* **THE REQUEST**
Quote all lines below exactly. Images stay out.
┏━━
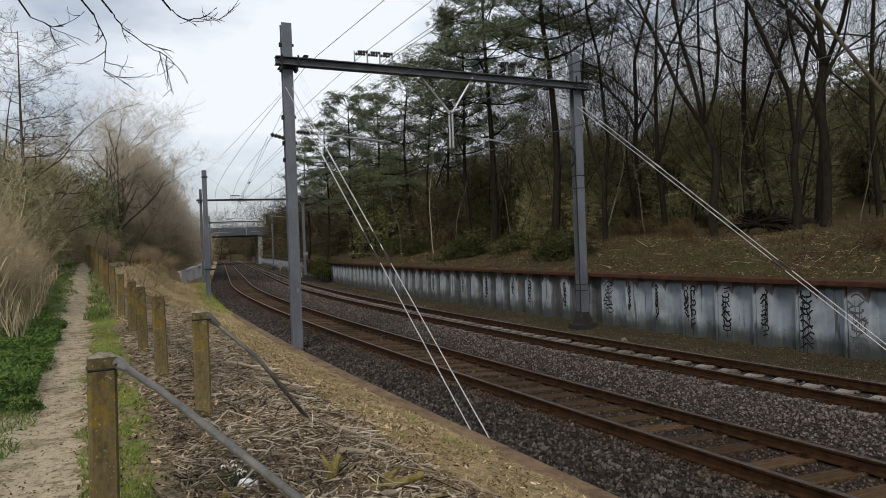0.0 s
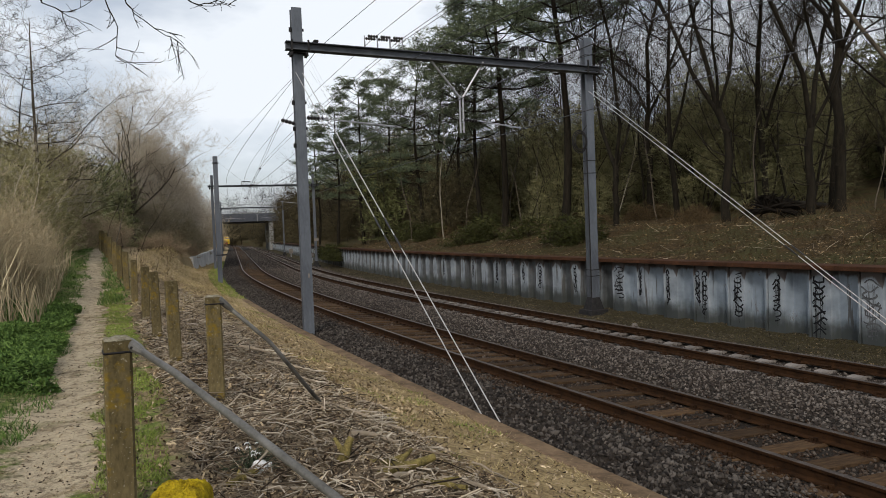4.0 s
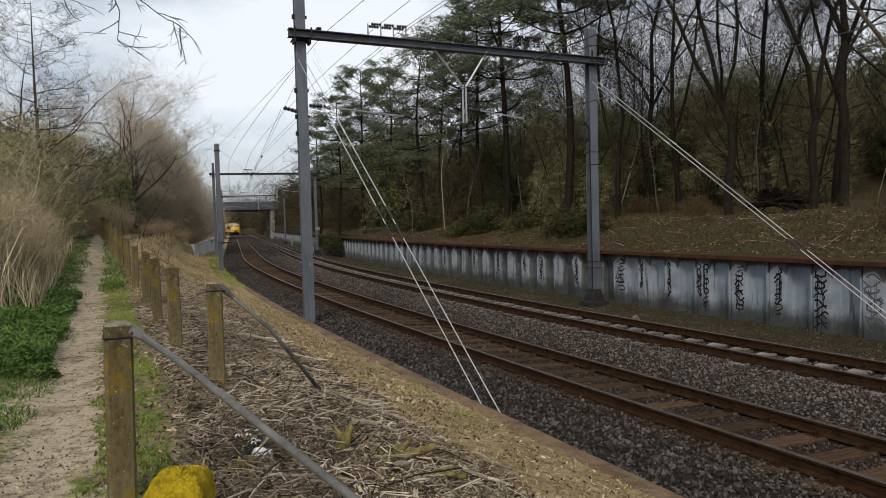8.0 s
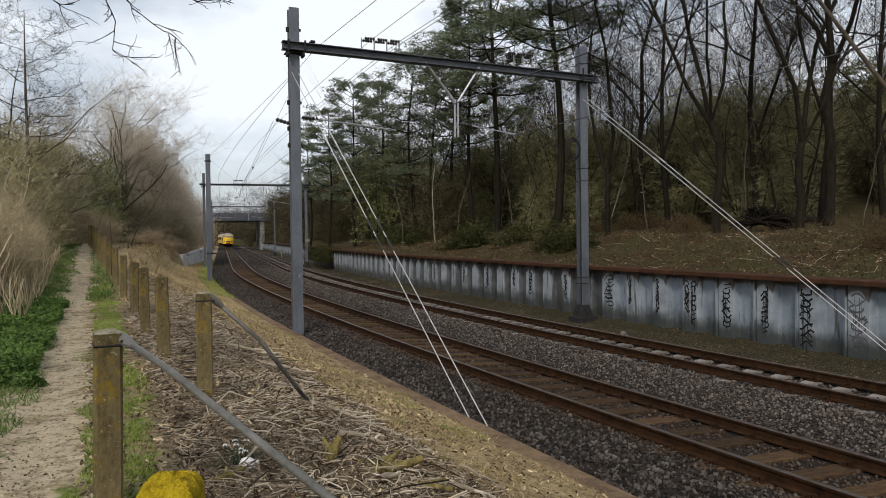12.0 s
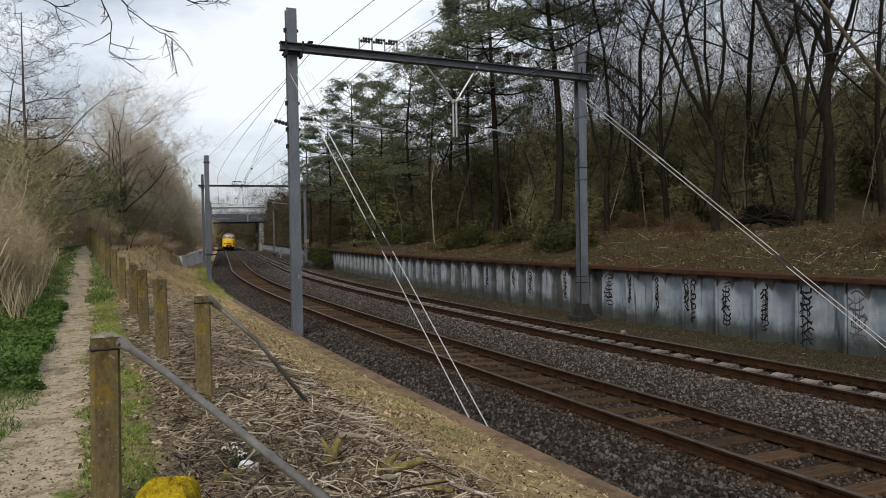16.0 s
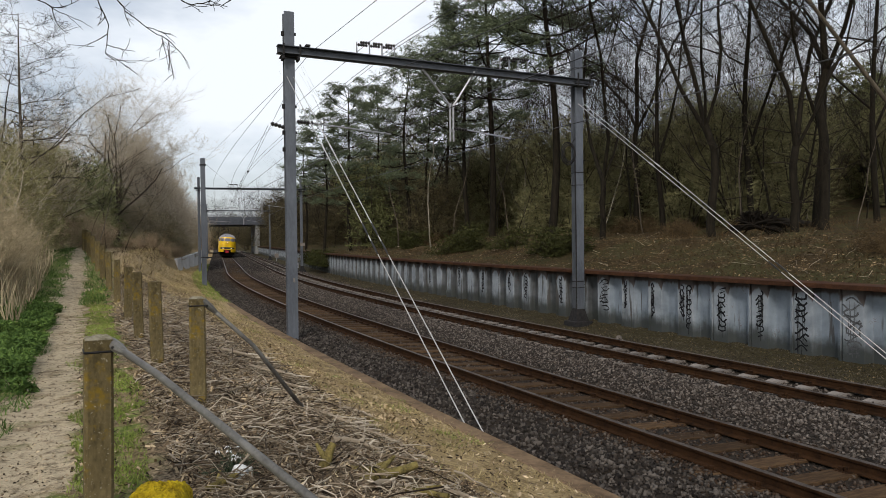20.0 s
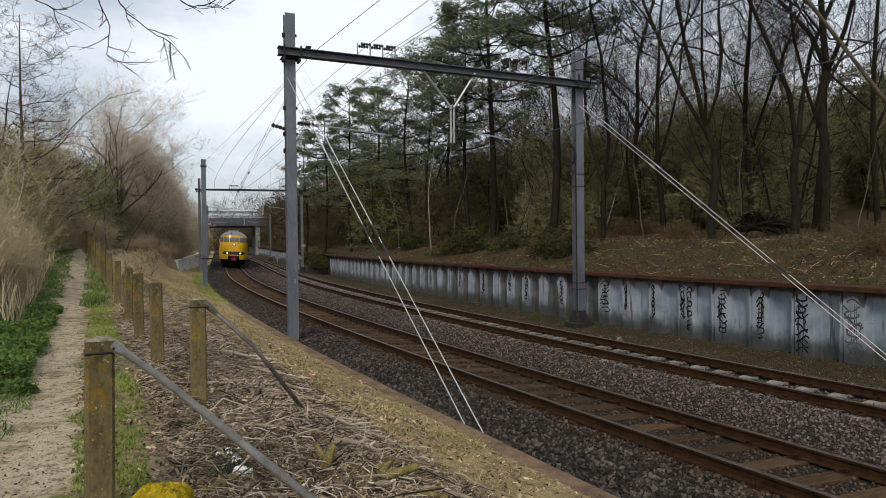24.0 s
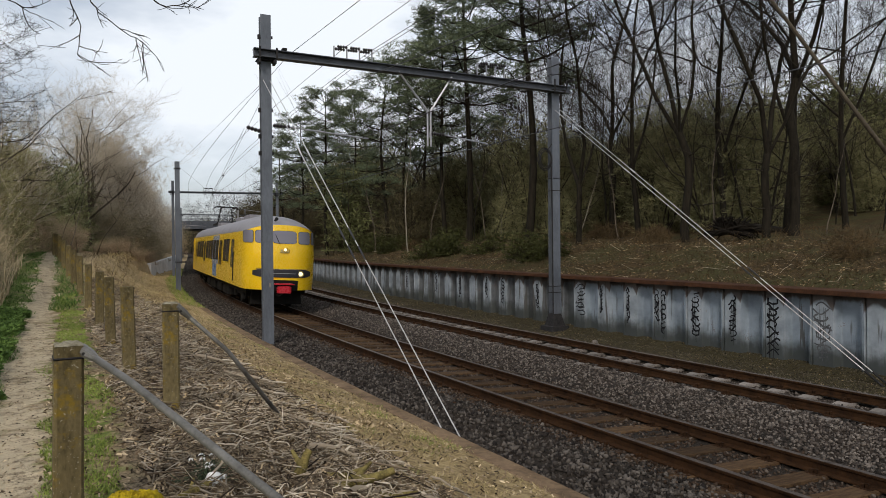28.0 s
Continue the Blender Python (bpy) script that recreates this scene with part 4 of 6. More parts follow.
def along(y, d):
    """The y that lies d metres further back along the line."""
    for _ in range(20):
        y += d / 20 / math.hypot(1, line_slope(y))
    return y


def car_pose(y_front):
    """Both bogies keep to the rails."""
    a, b = at(along(y_front, 3.9), 0), at(along(y_front, CAR - 3.9), 0)
    d = (a - b).normalized()
    p = a + d * 3.9
    m = Matrix.Translation(p) @ Matrix.Rotation(math.atan2(d.y, d.x), 4, "Z") @ pose(0, 0, 0, -3.0, 0, 0)
    return m


def motions():
    """The train comes along the near track."""
    ts = np.arange(0, 28.01, 1.0)
    ys = np.interp(ts, [r[0] for r in TRAIN], [r[1] for r in TRAIN])
    walk(CARS[0], [(float(t), car_pose(float(y))) for t, y in zip(ts, ys)])
    walk(CARS[1], [(float(t), car_pose(along(float(y), CAR + 0.35))) for t, y in zip(ts, ys)])

# ---- trees ----
class Twigs:
    """Fast arrays of thin tapered branches."""

    def __init__(self):
        self.v, self.f = [], []

    def stick(self, pts, r0, r1, sides):
        n0 = len(self.v)
        n = len(pts)
        for i, p in enumerate(pts):
            d = pts[min(i + 1, n - 1)] - pts[max(0, i - 1)]
            s = d.cross(Vector((0.3, 0.2, 1)))
            if s.length < 1e-6:
                s = Vector((1, 0, 0))
            s.normalize()
            u = s.cross(d).normalized()
            r = r0 + (r1 - r0) * i / (n - 1)
            for j in range(sides):
                w = 2 * math.pi * j / sides
                self.v.append(tuple(p + s * (r * math.cos(w)) + u * (r * math.sin(w))))
        for i in range(n - 1):
            for j in range(sides):
                a, b = n0 + i * sides + j, n0 + i * sides + (j + 1) % sides
                self.f.append((a, b, b + sides, a + sides))

    def mesh(self, name, mat):
        me = bpy.data.meshes.new(name)
        me.from_pydata(self.v, [], self.f)
        me.materials.append(mat)
        me.polygons.foreach_set("use_smooth", [True] * len(me.polygons))
        me.update()
        return me


def spray(rng, fine, pts, length):
    """The thinnest twigs, as narrow blades."""
    for _ in range(4):
        a = pts[rng.randrange(1, len(pts))]
        d = (pts[-1] - pts[0]).normalized() * 0.7 + Vector((rng.uniform(-1, 1), rng.uniform(-1, 1), rng.uniform(-0.4, 1))) * 0.7
        s = d.cross(Vector((rng.uniform(-1, 1), rng.uniform(-1, 1), rng.uniform(-1, 1)))).normalized() * TWIG_MIN[2]
        e = a + d * (length * rng.uniform(0.5, 1.0))
        n0 = len(fine.v)
        fine.v.extend([tuple(a - s), tuple(a + s), tuple(e + s * 0.5), tuple(e - s * 0.5)])
        fine.f.append((n0, n0 + 1, n0 + 2, n0 + 3))


# least radii of twigs and boughs, half width of the last sprays
TWIG_MIN = [0.007, 0.016, 0.005]


def grow(rng, tw, fine, p, d, length, r, level, depth, up=0.12, spread=0.75, kids=(4, 6), wander=0.22):
    """One branch with its side branches. tw takes the thick ones, fine the twigs."""
    n = 5 if level < 2 else 3
    pts, q, dd = [p.copy()], p.copy(), d.copy()
    for i in range(n):
        dd = (dd + Vector((rng.uniform(-1, 1), rng.uniform(-1, 1), rng.uniform(-1, 1))) * wander + Vector((0, 0, up * 0.5))).normalized()
        q = q + dd * (length / n)
        pts.append(q.copy())
    r = max(r, TWIG_MIN[0] if level > 1 else TWIG_MIN[1])
    end = r * (0.45 if level == 0 else 0.4)
    (tw if level < 2 else fine).stick(pts, r, end, 7 if level == 0 else 5 if level == 1 else 3)
    if level >= depth:
        spray(rng, fine, pts, length)
        return
    k = rng.randint(*kids)
    for i in range(k):
        t = 0.35 + 0.65 * (i + rng.random()) / k if level == 0 else 0.2 + 0.8 * (i + rng.random()) / k
        t = min(t, 0.99)
        a = pts[int(t * n)].lerp(pts[min(n, int(t * n) + 1)], t * n - int(t * n))
        base = (pts[min(n, int(t * n) + 1)] - pts[int(t * n)]).normalized()
        side = Vector((rng.uniform(-1, 1), rng.uniform(-1, 1), rng.uniform(-0.3, 0.6))).normalized()
        nd = (base * (1 - spread) + side * spread + Vector((0, 0, up))).normalized()
        grow(rng, tw, fine, a, nd, length * rng.uniform(0.42, 0.68), (r + (end - r) * t) * rng.uniform(0.42, 0.6), level + 1, depth, up, spread, kids, wander)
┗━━
* **FINAL ANSWER**
0.0 s
4.0 s
8.0 s
12.0 s
16.0 s
20.0 s
24.0 s
28.0 s
Continue the Blender Python (bpy) script that recreates this scene with part 4 of 6. More parts follow.
def along(y, d):
    """The y that lies d metres further back along the line."""
    for _ in range(20):
        y += d / 20 / math.hypot(1, line_slope(y))
    return y


def car_pose(y_front):
    """Both bogies keep to the rails."""
    a, b = at(along(y_front, 3.9), 0), at(along(y_front, CAR - 3.9), 0)
    d = (a - b).normalized()
    p = a + d * 3.9
    m = Matrix.Translation(p) @ Matrix.Rotation(math.atan2(d.y, d.x), 4, "Z") @ pose(0, 0, 0, -3.0, 0, 0)
    return m


def motions():
    """The train comes along the near track."""
    ts = np.arange(0, 28.01, 1.0)
    ys = np.interp(ts, [r[0] for r in TRAIN], [r[1] for r in TRAIN])
    walk(CARS[0], [(float(t), car_pose(float(y))) for t, y in zip(ts, ys)])
    walk(CARS[1], [(float(t), car_pose(along(float(y), CAR + 0.35))) for t, y in zip(ts, ys)])

# ---- trees ----
class Twigs:
    """Fast arrays of thin tapered branches."""

    def __init__(self):
        self.v, self.f = [], []

    def stick(self, pts, r0, r1, sides):
        n0 = len(self.v)
        n = len(pts)
        for i, p in enumerate(pts):
            d = pts[min(i + 1, n - 1)] - pts[max(0, i - 1)]
            s = d.cross(Vector((0.3, 0.2, 1)))
            if s.length < 1e-6:
                s = Vector((1, 0, 0))
            s.normalize()
            u = s.cross(d).normalized()
            r = r0 + (r1 - r0) * i / (n - 1)
            for j in range(sides):
                w = 2 * math.pi * j / sides
                self.v.append(tuple(p + s * (r * math.cos(w)) + u * (r * math.sin(w))))
        for i in range(n - 1):
            for j in range(sides):
                a, b = n0 + i * sides + j, n0 + i * sides + (j + 1) % sides
                self.f.append((a, b, b + sides, a + sides))

    def mesh(self, name, mat):
        me = bpy.data.meshes.new(name)
        me.from_pydata(self.v, [], self.f)
        me.materials.append(mat)
        me.polygons.foreach_set("use_smooth", [True] * len(me.polygons))
        me.update()
        return me


def spray(rng, fine, pts, length):
    """The thinnest twigs, as narrow blades."""
    for _ in range(4):
        a = pts[rng.randrange(1, len(pts))]
        d = (pts[-1] - pts[0]).normalized() * 0.7 + Vector((rng.uniform(-1, 1), rng.uniform(-1, 1), rng.uniform(-0.4, 1))) * 0.7
        s = d.cross(Vector((rng.uniform(-1, 1), rng.uniform(-1, 1), rng.uniform(-1, 1)))).normalized() * TWIG_MIN[2]
        e = a + d * (length * rng.uniform(0.5, 1.0))
        n0 = len(fine.v)
        fine.v.extend([tuple(a - s), tuple(a + s), tuple(e + s * 0.5), tuple(e - s * 0.5)])
        fine.f.append((n0, n0 + 1, n0 + 2, n0 + 3))


# least radii of twigs and boughs, half width of the last sprays
TWIG_MIN = [0.007, 0.016, 0.005]


def grow(rng, tw, fine, p, d, length, r, level, depth, up=0.12, spread=0.75, kids=(4, 6), wander=0.22):
    """One branch with its side branches. tw takes the thick ones, fine the twigs."""
    n = 5 if level < 2 else 3
    pts, q, dd = [p.copy()], p.copy(), d.copy()
    for i in range(n):
        dd = (dd + Vector((rng.uniform(-1, 1), rng.uniform(-1, 1), rng.uniform(-1, 1))) * wander + Vector((0, 0, up * 0.5))).normalized()
        q = q + dd * (length / n)
        pts.append(q.copy())
    r = max(r, TWIG_MIN[0] if level > 1 else TWIG_MIN[1])
    end = r * (0.45 if level == 0 else 0.4)
    (tw if level < 2 else fine).stick(pts, r, end, 7 if level == 0 else 5 if level == 1 else 3)
    if level >= depth:
        spray(rng, fine, pts, length)
        return
    k = rng.randint(*kids)
    for i in range(k):
        t = 0.35 + 0.65 * (i + rng.random()) / k if level == 0 else 0.2 + 0.8 * (i + rng.random()) / k
        t = min(t, 0.99)
        a = pts[int(t * n)].lerp(pts[min(n, int(t * n) + 1)], t * n - int(t * n))
        base = (pts[min(n, int(t * n) + 1)] - pts[int(t * n)]).normalized()
        side = Vector((rng.uniform(-1, 1), rng.uniform(-1, 1), rng.uniform(-0.3, 0.6))).normalized()
        nd = (base * (1 - spread) + side * spread + Vector((0, 0, up))).normalized()
        grow(rng, tw, fine, a, nd, length * rng.uniform(0.42, 0.68), (r + (end - r) * t) * rng.uniform(0.42, 0.6), level + 1, depth, up, spread, kids, wander)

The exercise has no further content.